Secondly, the control software isn't quite finished yet, in my opinion, in its new Android incarnation. XBMC, my preferred media player, is up and running, but is still under heavy development for this operating system. If you want it to play high definition video, for example, you might find some of the Android hardware isn't up to this kind of power just yet. Getting that kind of performance out of a PC on a stick or in a phone is only just starting to become possible - but it will happen, and pretty soon I'm sure.
So it really can't be long before someone manages to pull all this together into a simple device you can slip into your shirt pocket, slot into your TV, that plays every music and video recording you own, transmits high quality sound without wires to your hi-fi amplifier and speakers, and does it all at a cost that's relatively negligible - certainly well under $100. If I was a hi-fi manufacturer I'd be seriously worried about this - their attempts to shoe-horn this kind of thing, audio only, into an inflexible amplifier-based format will date very rapidly indeed.
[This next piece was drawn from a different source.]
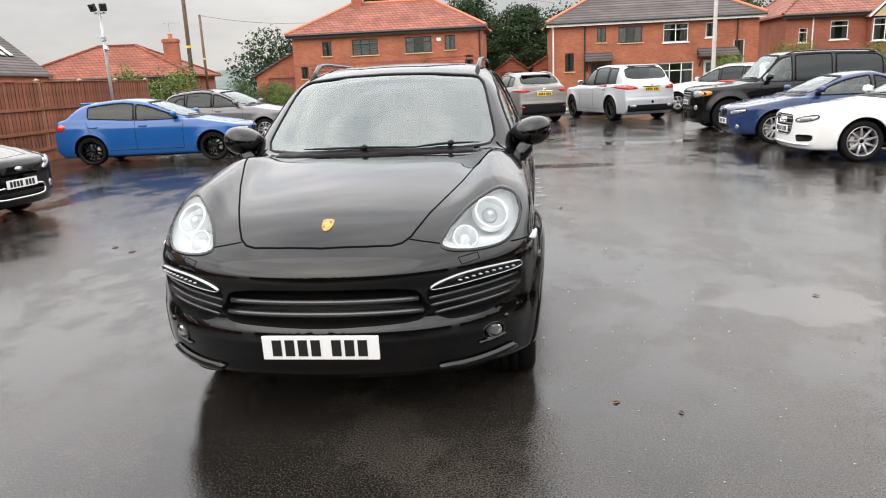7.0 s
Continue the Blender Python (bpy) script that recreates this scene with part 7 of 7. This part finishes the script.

And of course, being a mini-PC (of sorts), unlike those amplifier-cum-wi-fi-receivers, one of these dongle devices can also be used for browsing the web, sending e-mails, and running almost any of the hundreds of thousands of apps available for the Android platform (though it might be a little useless as a sat-nav replacement!). Or maybe someone will make one to run Windows, or iOS, or OSX, or Linux.
If you can use wi-fi and Bluetooth to do away with the need for any major on-board storage, or stacks of assorted connector sockets, wires and plugs (bar a single video connector), what other possibilities might there be just around the next technological corner?